What is expected:
Select and reproduce each line of the listing below that bears the string "group".

Dataset section:
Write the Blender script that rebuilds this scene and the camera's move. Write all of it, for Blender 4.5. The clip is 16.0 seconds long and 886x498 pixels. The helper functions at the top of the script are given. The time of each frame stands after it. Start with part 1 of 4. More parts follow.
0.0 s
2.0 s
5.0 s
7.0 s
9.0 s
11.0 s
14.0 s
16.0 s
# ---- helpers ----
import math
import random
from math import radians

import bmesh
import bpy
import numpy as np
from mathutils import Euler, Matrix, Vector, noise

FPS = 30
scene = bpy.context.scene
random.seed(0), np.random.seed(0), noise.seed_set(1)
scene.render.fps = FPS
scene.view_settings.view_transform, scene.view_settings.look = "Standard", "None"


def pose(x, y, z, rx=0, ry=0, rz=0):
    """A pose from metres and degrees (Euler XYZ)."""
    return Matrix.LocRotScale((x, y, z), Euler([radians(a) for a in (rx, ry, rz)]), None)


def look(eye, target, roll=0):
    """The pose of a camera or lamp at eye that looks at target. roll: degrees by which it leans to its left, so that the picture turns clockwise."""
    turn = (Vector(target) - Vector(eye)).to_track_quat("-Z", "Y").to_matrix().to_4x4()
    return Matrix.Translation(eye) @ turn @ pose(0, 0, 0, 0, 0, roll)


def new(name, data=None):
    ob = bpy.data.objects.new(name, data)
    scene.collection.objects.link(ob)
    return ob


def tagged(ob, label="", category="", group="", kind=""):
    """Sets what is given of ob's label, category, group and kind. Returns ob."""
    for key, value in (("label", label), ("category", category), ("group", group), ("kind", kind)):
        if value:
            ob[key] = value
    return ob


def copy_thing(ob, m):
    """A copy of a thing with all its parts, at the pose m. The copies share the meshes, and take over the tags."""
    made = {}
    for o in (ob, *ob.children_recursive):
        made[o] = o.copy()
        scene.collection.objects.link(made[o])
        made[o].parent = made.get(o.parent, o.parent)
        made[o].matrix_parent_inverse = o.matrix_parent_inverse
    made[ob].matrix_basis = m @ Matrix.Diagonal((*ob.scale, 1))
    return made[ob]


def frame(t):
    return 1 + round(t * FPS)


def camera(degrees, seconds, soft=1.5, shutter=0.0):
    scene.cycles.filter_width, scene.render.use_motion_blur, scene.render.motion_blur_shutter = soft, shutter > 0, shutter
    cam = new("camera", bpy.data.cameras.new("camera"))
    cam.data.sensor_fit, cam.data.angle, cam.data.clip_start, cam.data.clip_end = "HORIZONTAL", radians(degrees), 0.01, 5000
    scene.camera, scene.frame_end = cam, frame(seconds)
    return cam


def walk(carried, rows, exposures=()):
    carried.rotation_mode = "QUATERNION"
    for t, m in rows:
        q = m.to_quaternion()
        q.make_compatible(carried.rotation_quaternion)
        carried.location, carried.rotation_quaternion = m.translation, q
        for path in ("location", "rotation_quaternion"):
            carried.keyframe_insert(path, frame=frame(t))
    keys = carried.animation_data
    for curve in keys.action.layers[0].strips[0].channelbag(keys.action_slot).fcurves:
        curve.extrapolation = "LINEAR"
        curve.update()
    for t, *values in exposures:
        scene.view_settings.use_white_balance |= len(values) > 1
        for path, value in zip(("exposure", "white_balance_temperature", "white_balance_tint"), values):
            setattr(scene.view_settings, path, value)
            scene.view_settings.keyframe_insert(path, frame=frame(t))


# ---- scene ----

Task answer:
def tagged(ob, label="", category="", group="", kind=""):
    """Sets what is given of ob's label, category, group and kind. Returns ob."""
    for key, value in (("label", label), ("category", category), ("group", group), ("kind", kind)):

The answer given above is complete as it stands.